Into the Unknown: Exoplanet Characterization from Telescopes Past, Present, and Future
Presented by Kevin Stevenson
Space Telescope Science Institute

Thursday, April 19, 2018
11:00 A.M. in 169-336

Abstract
Exoplanet characterization has made significant advances in the last decade and will continue to do so for the foreseeable future. From the early days of Spitzer and Hubble, to the pending launch of JWST and even future mission concepts still under consideration, revealing exoplanet atmospheres' climates, compositions, and thermal structures through the transit technique has arguably been the most prolific means to study worlds outside of our own system.
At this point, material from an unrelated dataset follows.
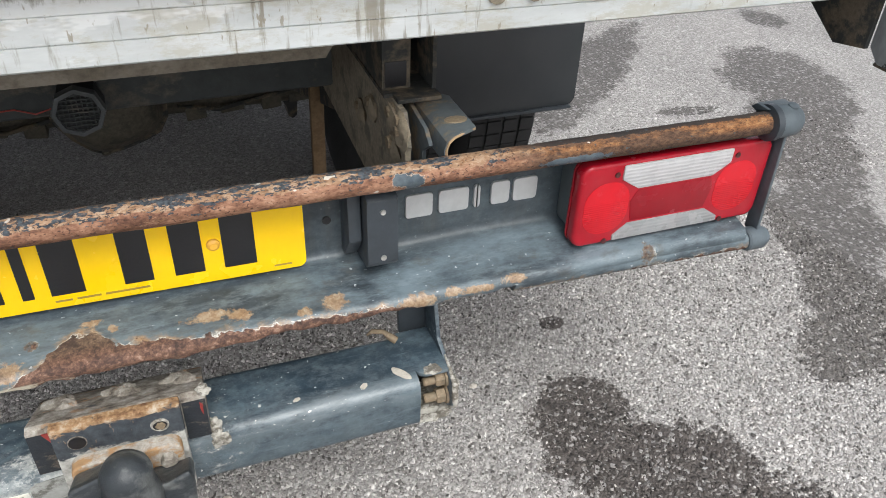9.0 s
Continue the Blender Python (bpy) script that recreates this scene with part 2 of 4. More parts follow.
def bumper_paint():
    m = Mat("bumper_paint", 0.45, 0.0, 0.5)
    x, z, h = m.axis("X"), m.axis("Z"), facing_height(m, -0.055)
    broad = m.math("MULTIPLY_ADD", m.noise(14, 6, 0.65, (0.4, 1, 1)), 0.65, m.math("MULTIPLY", m.noise(75, 5, 0.65), 0.35))
    c = m.ramp(broad, (0.34, (0.017, 0.023, 0.029)), (0.5, (0.038, 0.051, 0.062)), (0.68, (0.090, 0.117, 0.134)))
    # dust, fine scuffs and a painted sky reflection on the sloping lower part, heavier towards the ends
    low = m.within(h, 0.600, 0.575)
    # left end outweighs the right: its brighter light is put into the colour
    ends = m.math("MAXIMUM", m.within(x, -0.18, -0.45), m.math("MULTIPLY", m.within(x, 0.20, 0.45), 0.3))
    dust = m.ramp(m.math("MULTIPLY_ADD", ends, 0.12, m.noise(11, 7, 0.72, (0.4, 1, 1), (2, 0, 0))), (0.46, 0.0), (0.64, 0.8))
    c = m.mix(m.math("MULTIPLY", low, dust), c, (0.152, 0.197, 0.224))
    streak = m.ramp(m.noise(65, 8, 0.78, (0.3, 1, 1), (6, 2, 0)), (0.50, 0.0), (0.70, 0.5))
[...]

I will discuss recent efforts to understand exoplanet atmospheres through a 660-hour Spitzer phase curve survey program that is targeting seven short-period extrasolar planets, a multi-cycle Spitzer program that is monitoring transit timing variations of a K2 system, and a preparatory HST program whose primary goal is to identify targets for the recently-approved transiting exoplanet community early release science program with JWST. I will conclude with an introduction to the Origins Space Telescope (one of four large mission concepts under consideration for the 2020 decadal survey) and a description of how OST can expand upon the legacy of missions past and present to study the climates of Earth-size worlds orbiting within the habitable zones of nearby M-dwarf stars.